#### [What is needed]
Write out the entries below exactly, starting at the first line and stopping after the line that contains "return (left +"; skip all pictures.
+---+
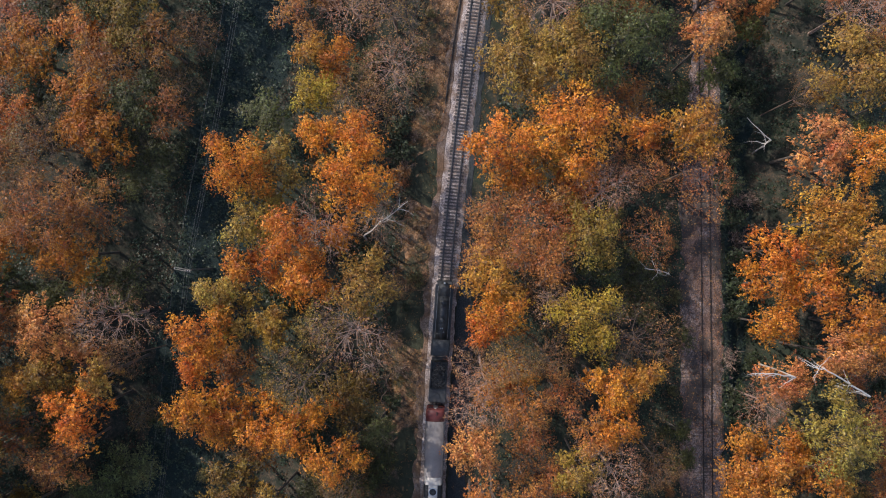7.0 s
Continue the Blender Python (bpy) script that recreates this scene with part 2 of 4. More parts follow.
def extruded(section, ys, close=True):
    """A cross-section (x, z) swept along y through ys; ys may carry a scale about z0: (y, sx, sz, z0)."""
    bm = bmesh.new()
    rings = []
    for y, sx, sz, z0 in ys:
        rings.append([bm.verts.new((x * sx, y, z0 + (z - z0) * sz)) for x, z in section])
    n = len(section)
    for a, b in zip(rings, rings[1:]):
        for i in range(n if close else n - 1):
            bm.faces.new((a[i], a[(i + 1) % n], b[(i + 1) % n], b[i]))
    if close:
        bm.faces.new(rings[0])
        bm.faces.new(reversed(rings[-1]))
    return bm


# ---- the lie of the land ----
def track_x(y):
    """Centre line of the main line: straight, then a wide right-hand curve."""
    y = np.clip(y, -60.0, 160.0)
    return 1.3 + 0.02695 * y + 0.0011317 * y ** 2 - 2.688e-6 * y ** 3


def old_track_x(y):
    return 48.6 + 0.035 * np.clip(y, -80.0, 170.0)


def step(a, b, x):
    t = np.clip((x - a) / (b - a), 0.0, 1.0)
    return t * t * (3 - 2 * t)


def ground_z(x, y):
    x, y = np.asarray(x, float), np.asarray(y, float)
    d = x - track_x(y)
    far = step(180.0, 320.0, np.hypot(x, y - 40))
    left = -4.6 * step(-14.0, -46.0, d) * (1.0 - step(25.0, 75.0, y)) - 0.6 * step(-9.0, -20.0, d)
    right = -6.4 * step(11.0, 41.0, d) + 3.0 * step(60.0, 74.0, x) - 3.2 * step(3.0, 6.6, x - old_track_x(y)) * (1.0 - step(10.0, 18.0, x - old_track_x(y)))
    rough = (0.28 * np.sin(0.31 * x + 0.7 * np.sin(0.17 * y)) + 0.22 * np.sin(0.27 * y + 1.3 * np.sin(0.23 * x)) + 0.1 * np.sin(1.1 * x + 0.9 * y) + 0.08 * np.sin(1.7 * y - 0.6 * x))
    calm = np.minimum(step(4.0, 9.0, np.abs(d)), step(3.0, 8.0, np.abs(x - old_track_x(y))))
    return (left + right + rough * calm) * (1.0 - far) - 4.0 * far - 0.35 + 0.0 * x


def build_ground():
    near = np.concatenate([np.array([-3500.0, -1500.0, -700.0, -400.0, -250.0, -180.0]), np.arange(-130.0, 131.0, 2.0), np.array([180.0, 250.0, 400.0, 700.0, 1500.0, 3500.0])])
    xs, ys = near, near + 40.0
    gx, gy = np.meshgrid(xs, ys)
    gz = ground_z(gx, gy)
    n, m = len(xs), len(ys)
    idx = np.arange(n * m).reshape(m, n)
    faces = np.stack([idx[:-1, :-1], idx[:-1, 1:], idx[1:, 1:], idx[1:, :-1]], -1).reshape(-1, 4)
    ob = mesh_object("ground", np.stack([gx, gy, gz], -1).reshape(-1, 3).tolist(), faces.tolist(), EARTH, smooth=True)
    tagged(ob, "woodland floor of brown leaf litter with grassy patches", "ground", kind="structure")


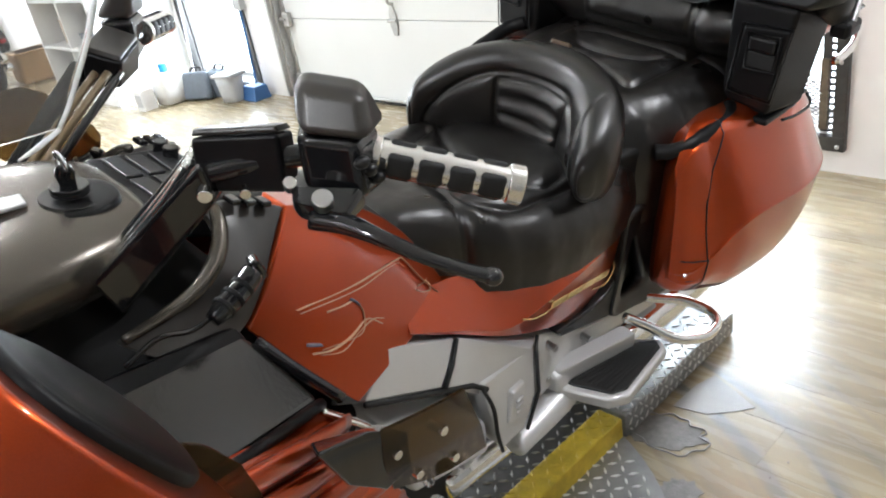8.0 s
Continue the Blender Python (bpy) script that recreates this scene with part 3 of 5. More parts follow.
# rider's backrest
rest_lines = [[(0.045, 0.862), (0.043, 0.81), (0.036, 0.74)], [(-0.106, 0.858), (-0.101, 0.82), (-0.088, 0.74)], smooth2([(0.045, 0.860), (-0.03, 0.862), (-0.106, 0.856)]), smooth2([(0.043, 0.828), (-0.03, 0.829), (-0.103, 0.821)]), [(0.042, 0.794), (-0.096, 0.786)],
              smooth2([(0.142, 0.745), (0.137, 0.79), (0.116, 0.832), (0.086, 0.857), (0.045, 0.870), (-0.03, 0.873), (-0.098, 0.868), (-0.134, 0.846), (-0.150, 0.815)])]
REST = [(1.230, 0.199, 0.792, 0.012, 0.010, 0.000, 0.030), (1.246, 0.196, 0.800, 0.024, 0.018, 0.004, 0.051), (1.284, 0.178, 0.804, 0.034, 0.024, 0.008, 0.073), (1.330, 0.140, 0.811, 0.042, 0.022, 0.012, 0.089), (1.370, 0.074, 0.816, 0.047, 0.010, 0.014, 0.097)]
RC = -0.03     # the rider's seat sits a little to the left
REST = [((x, RC - y, z), (u, -w, 0), (l, 0, h), 2.5) for x, y, z, u, w, l, h in REST] + [((1.382, RC, 0.818), (0.049, 0, 0), (0.015, 0, 0.098), 2.8)] + [((x, RC + y, z), (u, w, 0), (l, 0, h), 2.5) for x, y, z, u, w, l, h in REST[::-1]]
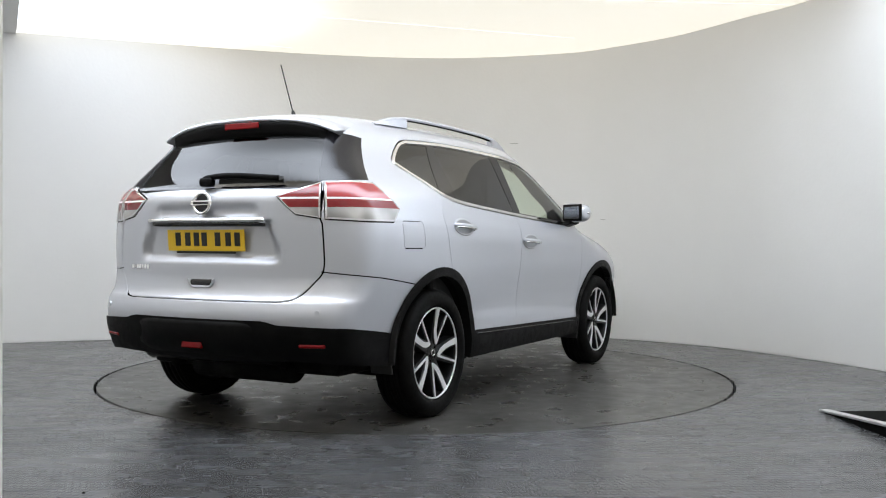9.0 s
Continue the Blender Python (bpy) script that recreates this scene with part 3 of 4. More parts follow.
def build_skin(car, side):
    right = side < 0
    seams = [FRONT_SEAM, B_SEAM, REAR_SEAM, GATE_SEAM, BUMP_SEAM]
    rings = [band(np.array(p), 0.0035, True) for p in (SIDE_LAMP, GATE_LAMP)] + [band(DLO, 0.0045, True)]
    bands = [band(s, 0.0042 if s is GATE_SEAM else 0.0032) for s in seams]
    if right:
        bands.append(band(FUEL, 0.003, True))
    us = np.linspace(END_R, END_F, 260)
    border = np.concatenate([np.stack([us, low_edge(us)], 1), np.stack([us, top_edge(us)], 1)[::-1]])
    arches = [P(*circle(s * WHEEL_X, ARCH_Z, 0.432)) for s in (1, -1)]
    flares = [P(*circle(s * WHEEL_X, ARCH_Z, 0.481)) for s in (1, -1)]
    lamp_cut = [(-2.6, 1.155), (-1.5, 1.150), (-1.5, 0.9), (-2.6, 0.9)]
    outlines = [border, *arches, *flares, DLO, DLO_IN, GLASS_IN, SILL, REAR_CLAD, NOSE_CLAD, SIDE_LAMP, GATE_LAMP, SCREEN, SCREEN_IN, HEADLAMP, GRILLE, FOG, INTAKE, SIDE_IN, GATE_IN, LEDGE,
                FRONT_GLASS, REAR_GLASS, QUARTER_GLASS, FUEL, RECESS_OUT, RECESS_IN, *bands, *list(rings), HEAD_IN, *LAMP_LINES]
    v, f = chart(END_R - 0.02, END_F + 0.02, 0.2, 1.66, 0.023, outlines)
    c = v[f].mean(1)
    pts = wrap(v[:, 0], np.minimum(v[:, 1], top_edge(v[:, 0]) + 0.002))
    nrm = normals_at(pts)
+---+
#### [Solution below]
7.0 s
Continue the Blender Python (bpy) script that recreates this scene with part 2 of 4. More parts follow.
def extruded(section, ys, close=True):
    """A cross-section (x, z) swept along y through ys; ys may carry a scale about z0: (y, sx, sz, z0)."""
    bm = bmesh.new()
    rings = []
    for y, sx, sz, z0 in ys:
        rings.append([bm.verts.new((x * sx, y, z0 + (z - z0) * sz)) for x, z in section])
    n = len(section)
    for a, b in zip(rings, rings[1:]):
        for i in range(n if close else n - 1):
            bm.faces.new((a[i], a[(i + 1) % n], b[(i + 1) % n], b[i]))
    if close:
        bm.faces.new(rings[0])
        bm.faces.new(reversed(rings[-1]))
    return bm


# ---- the lie of the land ----
def track_x(y):
    """Centre line of the main line: straight, then a wide right-hand curve."""
    y = np.clip(y, -60.0, 160.0)
    return 1.3 + 0.02695 * y + 0.0011317 * y ** 2 - 2.688e-6 * y ** 3


def old_track_x(y):
    return 48.6 + 0.035 * np.clip(y, -80.0, 170.0)


def step(a, b, x):
    t = np.clip((x - a) / (b - a), 0.0, 1.0)
    return t * t * (3 - 2 * t)


def ground_z(x, y):
    x, y = np.asarray(x, float), np.asarray(y, float)
    d = x - track_x(y)
    far = step(180.0, 320.0, np.hypot(x, y - 40))
    left = -4.6 * step(-14.0, -46.0, d) * (1.0 - step(25.0, 75.0, y)) - 0.6 * step(-9.0, -20.0, d)
    right = -6.4 * step(11.0, 41.0, d) + 3.0 * step(60.0, 74.0, x) - 3.2 * step(3.0, 6.6, x - old_track_x(y)) * (1.0 - step(10.0, 18.0, x - old_track_x(y)))
    rough = (0.28 * np.sin(0.31 * x + 0.7 * np.sin(0.17 * y)) + 0.22 * np.sin(0.27 * y + 1.3 * np.sin(0.23 * x)) + 0.1 * np.sin(1.1 * x + 0.9 * y) + 0.08 * np.sin(1.7 * y - 0.6 * x))
    calm = np.minimum(step(4.0, 9.0, np.abs(d)), step(3.0, 8.0, np.abs(x - old_track_x(y))))
    return (left + right + rough * calm) * (1.0 - far) - 4.0 * far - 0.35 + 0.0 * x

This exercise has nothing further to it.